How to Treat Bee Diseases
Honey, beeswax, almonds, apples, oranges, broccoli, melons, berries and even beauty care products are all directly influenced by the honey bee. If you enjoy any of these products or more than 80 others, you too are directly influenced by the honey bee. The Western honey bee has been a valuable member of our agricultural workforce for nearly 400 years. Agriculturally, they are worth billions of dollars annually in production and pollination. Additionally, honey bees are kept by hobbyists and local bee keepers for enjoyment, pollination and small-volume honey production.
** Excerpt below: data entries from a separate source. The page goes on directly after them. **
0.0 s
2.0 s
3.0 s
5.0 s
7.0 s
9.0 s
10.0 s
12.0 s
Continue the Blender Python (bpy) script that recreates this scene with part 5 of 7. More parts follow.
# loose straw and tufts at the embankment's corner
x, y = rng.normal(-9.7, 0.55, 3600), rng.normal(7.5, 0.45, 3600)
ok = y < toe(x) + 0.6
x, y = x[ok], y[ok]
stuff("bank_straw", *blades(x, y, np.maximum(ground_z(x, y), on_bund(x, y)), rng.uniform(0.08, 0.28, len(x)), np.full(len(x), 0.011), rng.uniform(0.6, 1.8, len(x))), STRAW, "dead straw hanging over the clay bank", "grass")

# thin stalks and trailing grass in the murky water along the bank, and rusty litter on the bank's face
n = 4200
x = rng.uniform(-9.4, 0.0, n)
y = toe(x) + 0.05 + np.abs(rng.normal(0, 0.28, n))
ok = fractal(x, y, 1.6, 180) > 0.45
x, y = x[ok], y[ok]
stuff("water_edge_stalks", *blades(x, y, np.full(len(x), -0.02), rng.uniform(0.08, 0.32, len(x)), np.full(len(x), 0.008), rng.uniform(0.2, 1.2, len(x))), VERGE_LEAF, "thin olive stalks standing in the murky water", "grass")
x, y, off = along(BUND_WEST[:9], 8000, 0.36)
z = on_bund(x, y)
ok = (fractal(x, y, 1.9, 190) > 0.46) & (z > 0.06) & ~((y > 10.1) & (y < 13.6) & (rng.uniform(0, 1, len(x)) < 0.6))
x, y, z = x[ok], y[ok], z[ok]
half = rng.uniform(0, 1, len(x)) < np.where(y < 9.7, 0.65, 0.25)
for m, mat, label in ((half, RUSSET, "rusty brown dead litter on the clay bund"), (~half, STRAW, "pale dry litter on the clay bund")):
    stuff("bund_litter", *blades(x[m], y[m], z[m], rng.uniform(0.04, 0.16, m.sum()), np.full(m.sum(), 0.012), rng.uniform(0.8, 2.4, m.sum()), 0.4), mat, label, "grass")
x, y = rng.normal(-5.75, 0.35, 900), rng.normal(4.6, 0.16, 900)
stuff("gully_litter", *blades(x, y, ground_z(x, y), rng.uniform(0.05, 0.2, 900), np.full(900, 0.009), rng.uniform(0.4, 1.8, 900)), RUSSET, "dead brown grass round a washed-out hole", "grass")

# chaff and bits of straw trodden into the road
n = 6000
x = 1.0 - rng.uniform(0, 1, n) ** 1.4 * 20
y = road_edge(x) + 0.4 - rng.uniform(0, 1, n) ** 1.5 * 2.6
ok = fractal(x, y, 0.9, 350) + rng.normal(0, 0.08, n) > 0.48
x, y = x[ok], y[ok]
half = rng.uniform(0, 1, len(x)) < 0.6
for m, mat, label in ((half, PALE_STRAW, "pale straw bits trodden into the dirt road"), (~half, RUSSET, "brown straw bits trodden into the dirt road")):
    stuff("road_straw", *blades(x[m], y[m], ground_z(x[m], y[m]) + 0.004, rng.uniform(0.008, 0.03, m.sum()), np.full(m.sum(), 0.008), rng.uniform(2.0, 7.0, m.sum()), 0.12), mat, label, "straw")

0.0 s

However, as with any animal, bees get diseases – viral, bacterial, fungal and parasitic infections plus many environmental disorders. Yes, that’s right … bees need veterinarians too!
About our speaker
Dr. Jeffrey Applegate, clinical assistant professor at the NCSU College of Veterinary Medicine Teaching Hospital, received his DVM degree from Kansas State University in 2008. Upon graduation, he completed a one-year internship at Animal Medical Center in New York City. He then joined the Oakhurst Veterinary Hospital in Oakhurst, New Jersey, as an associate practitioner in the Avian and Exotic Animal Department, with responsibility for avian, small mammal and reptile cases. In March 2014 he accepted a position with the NCSU College of Veterinary Medicine Teaching Hospital as a clinical veterinarian in the Avian and Exotic Animal Service.